RECORDS FOR THE TASK:
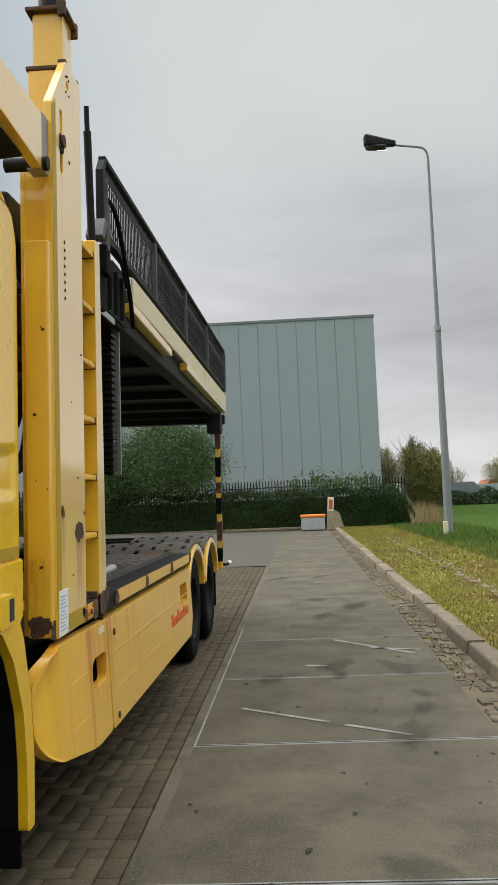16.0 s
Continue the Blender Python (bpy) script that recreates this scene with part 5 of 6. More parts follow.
for s in (1, -1):
    part("upper_side_beam", plate([(0.32, 2.68 if s == 1 else 2.80), (8.15, 2.70 if s == 1 else 2.80), (8.15, 2.98), (1.1, 2.985), (0.68, 2.975), (0.47, 2.905), (0.32, 2.89)], (), "y", YC - s * 1.20, YC - s * 1.08, bev=0.008), STEEL_DARK, truck, "dark steel upper deck beam")
    p = part("side_board", sloped(1.3, 8.10, 2.855, 2.825, 3.025, 3.015, 1.275, 1.255, s), CREAM, truck, "weathered cream side board")
    for x0, x1 in ((1.3, 2.95), (3.95, 8.10)):
        part("board_lip", sloped(x0, x1, 2.79, 2.765, 2.857, 2.827, 1.277, 1.20, s), YELLOW_OLD, p)
    part("light_strip", bx(0.36, 1.0, YC - s * 1.212, YC - s * 1.2, 2.655, 2.69), GALV, truck)
    part("guard_rail", sloped(0.57, 8.2, 3.52, 3.645, 3.555, 3.68, 1.265, 1.22, s), STEEL_DARK, truck, "dark guard top rail")
    part("guard_rail", sloped(0.50, 8.2, 3.06, 3.09, 3.10, 3.13, 1.265, 1.22, s), STEEL_DARK, truck)
    part("guard_end", plate([(0.50, 3.06), (0.53, 3.06), (0.53, 3.43), (0.585, 3.50), (0.57, 3.535), (0.50, 3.45)], (), "y", YC - s * 1.265, YC - s * 1.22, bev=0.003), STEEL_DARK, truck)
    for x in (2.25, 4.0, 5.9, 8.17):
        part("guard_post", sloped(x, x + 0.04, 3.08, 3.08, 3.50 + (x - 0.57) * 0.0183, 3.50 + (x - 0.57) * 0.0183, 1.272, 1.23, s), RAM_GREY, truck)
    bm = bmesh.new()
    x = 0.545
    i = 0
    while x < 8.15:
        top = 3.50 + (x - 0.57) * 0.0183
        box(bm, x, x + 0.013, YC - s * 1.246, YC - s * 1.240, 3.09, top)
        for z in ((3.165, 3.405) if i % 2 else (3.20, 3.29)):
            box(bm, x + 0.013, x + 0.052, YC - s * 1.246, YC - s * 1.240, z, z + 0.012)
        x += 0.052
        i += 1
    for z0, z1 in ((3.10, 3.135), (3.445, 3.50)):
        box(bm, 0.54, 8.15, YC - s * 1.246, YC - s * 1.241, z0, z1)
    part("guard_mesh", bm, STEEL_DARK, truck, "slotted dark guard sheet")
    c = part("guard_ram", cyl(cy((0.585, YC - s * 1.25, 3.0), (0.595, YC - s * 1.25, 3.27), 0.030), (0.595, YC - s * 1.25, 3.25), (0.60, YC - s * 1.25, 3.43), 0.019), RAM_GREY, truck, "grey hydraulic ram")
    part("ram_foot", bx(0.535, 0.645, YC - s * 1.27, YC - s * 1.20, 2.86, 3.03, bev=0.01), MATT, c)
    # rear lifting post with warning stripes
    rp = part("rear_post", bx(7.67, 7.76, YC - s * 1.215, YC - s * 1.15, 0.62, 2.62, bev=0.01), YELLOW_RUST, truck, "rusty yellow and black rear lifting post")
    for z, h, m in ((0.72, 0.16, MATT), (1.00, 0.24, RUST), (1.36, 0.20, MATT), (1.64, 0.13, RUST), (1.86, 0.25, MATT), (2.24, 0.20, RUST)):
        part("black_stripe", plate([(7.655, z), (7.765, z + 0.13), (7.765, z + 0.13 + h), (7.655, z + h)], (), "y", YC - s * 1.2185, YC - s * 1.146, bev=0), m, rp)
    part("post_head", bx(7.55, 7.85, YC - s * 1.24, YC - s * 1.05, 2.45, 2.72, bev=0.02), STEEL_DARK, rp)
    part("rear_marker", tb([(7.72, YC - s * 1.2, 0.68), (7.85, YC - s * 1.24, 0.66), (7.95, YC - s * 1.27, 0.67)], 0.02, 8), RUBBER, truck)
    part("rear_marker_lamp", cy((7.93, YC - s * 1.26, 0.68), (7.99, YC - s * 1.29, 0.68), 0.03), PAPER, truck)
    # ribbed hose track hanging inside the deck's front
    if s == 1:
        ht = part("hose_track", bx(1.20, 1.28, YC - s * 1.13, YC - s * 0.95, 1.74, 2.75), MATT, truck, "black ribbed hose track")
        for k in range(24):
            part("track_link", bx(1.17, 1.31, YC - s * 1.15, YC - s * 0.93, 1.76 + k * 0.041, 1.782 + k * 0.041), BLACK, ht)
        part("track_guide", bx(1.36, 1.385, YC - s * 1.16, YC - s * 1.12, 1.74, 2.72), STEEL, truck)
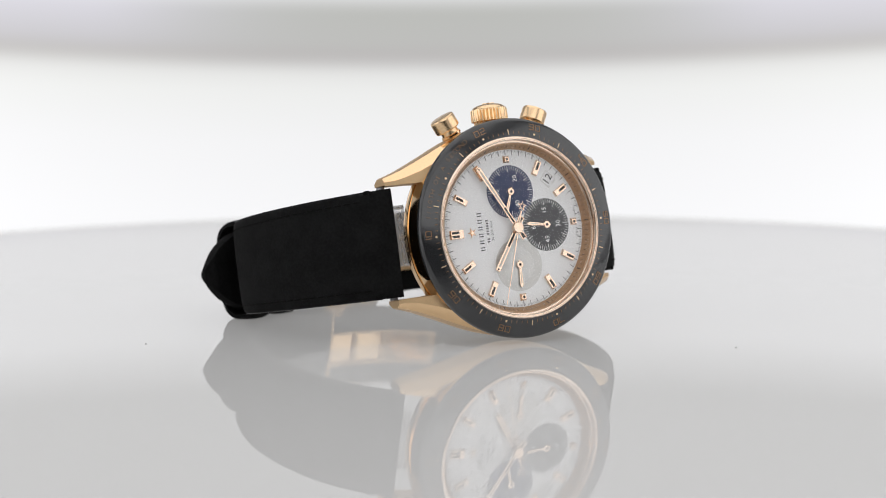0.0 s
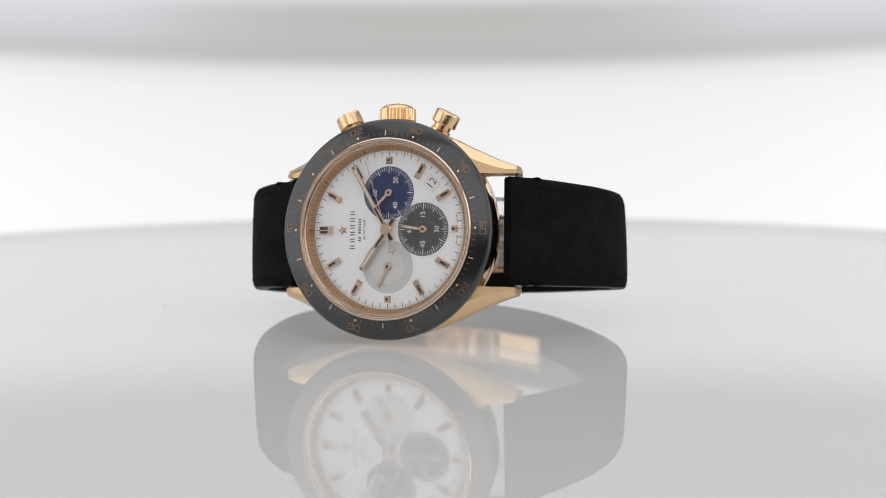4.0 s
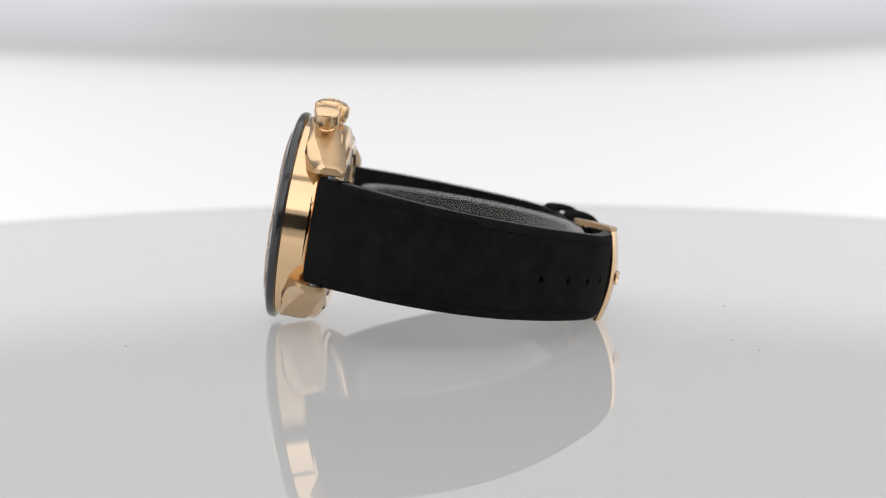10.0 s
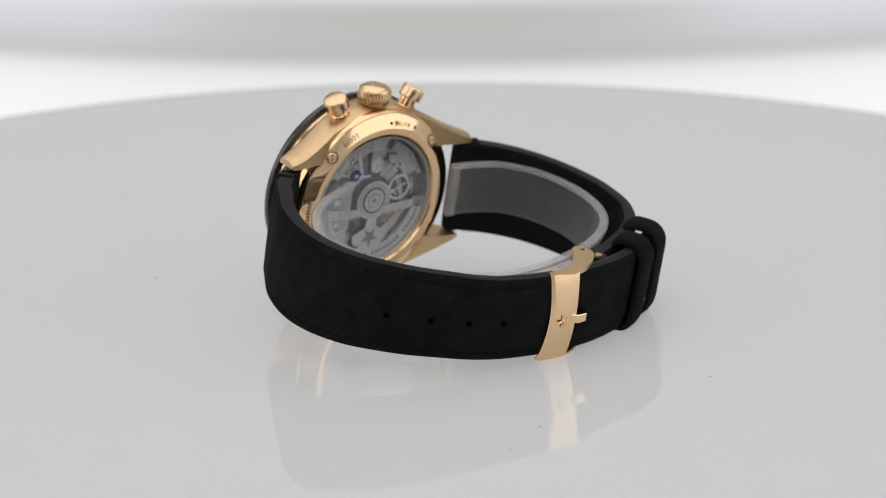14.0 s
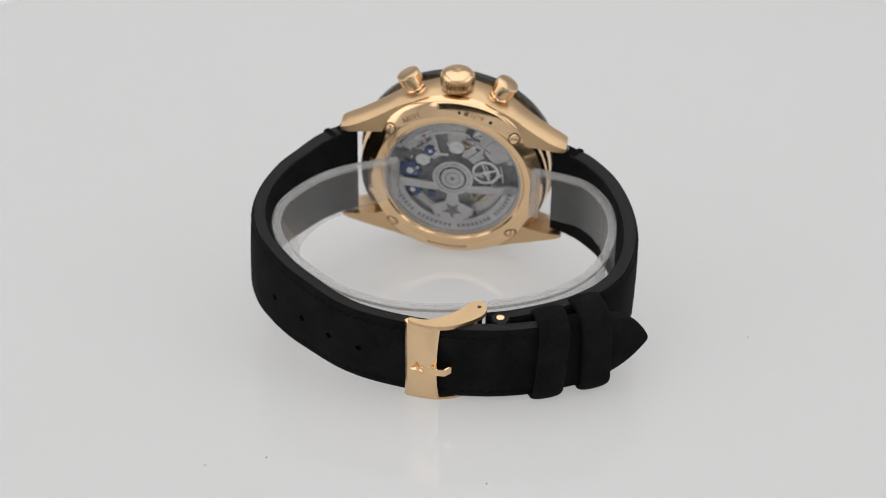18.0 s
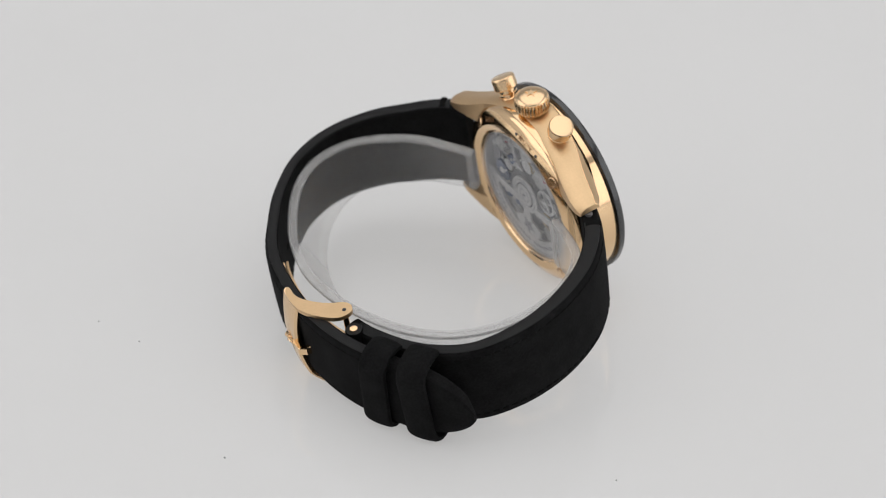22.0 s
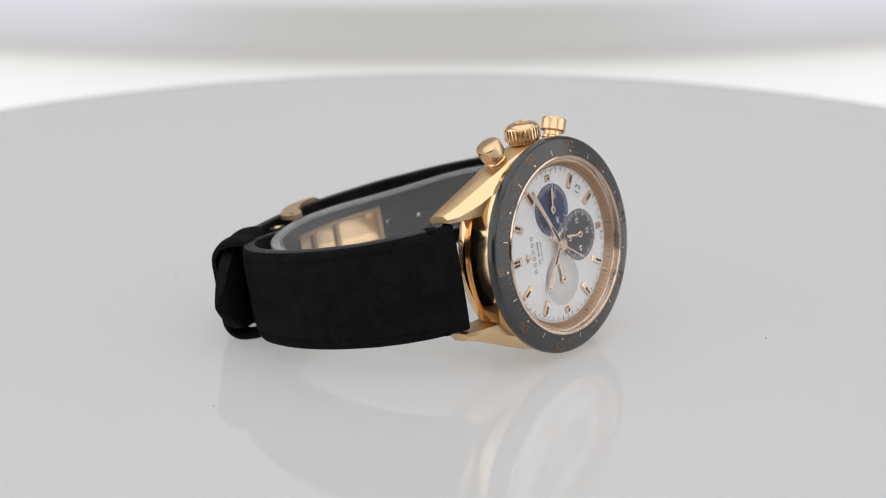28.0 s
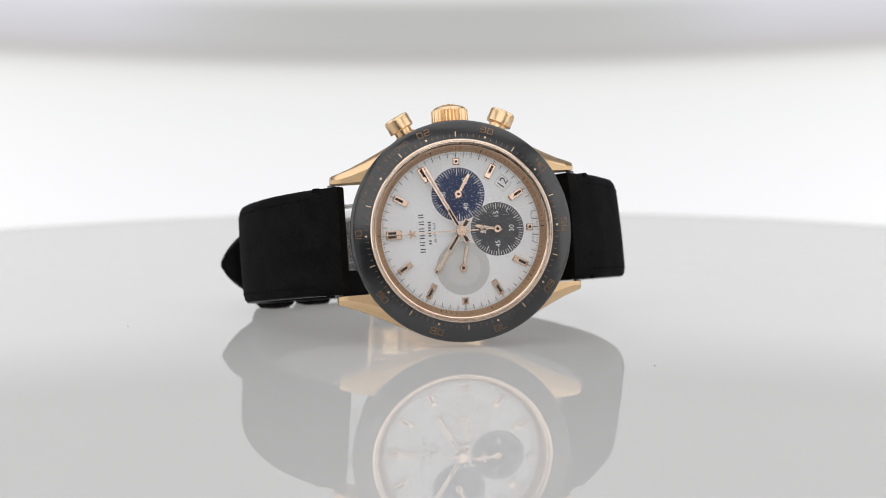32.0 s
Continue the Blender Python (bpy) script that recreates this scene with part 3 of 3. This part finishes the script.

EXERCISE DETAILS: Identify all lines where the word "with" shows up. Copy them.

OUTPUT OF THE EXERCISE:
Continue the Blender Python (bpy) script that recreates this scene with part 5 of 6. More parts follow.
    # rear lifting post with warning stripes
Continue the Blender Python (bpy) script that recreates this scene with part 3 of 3. This part finishes the script.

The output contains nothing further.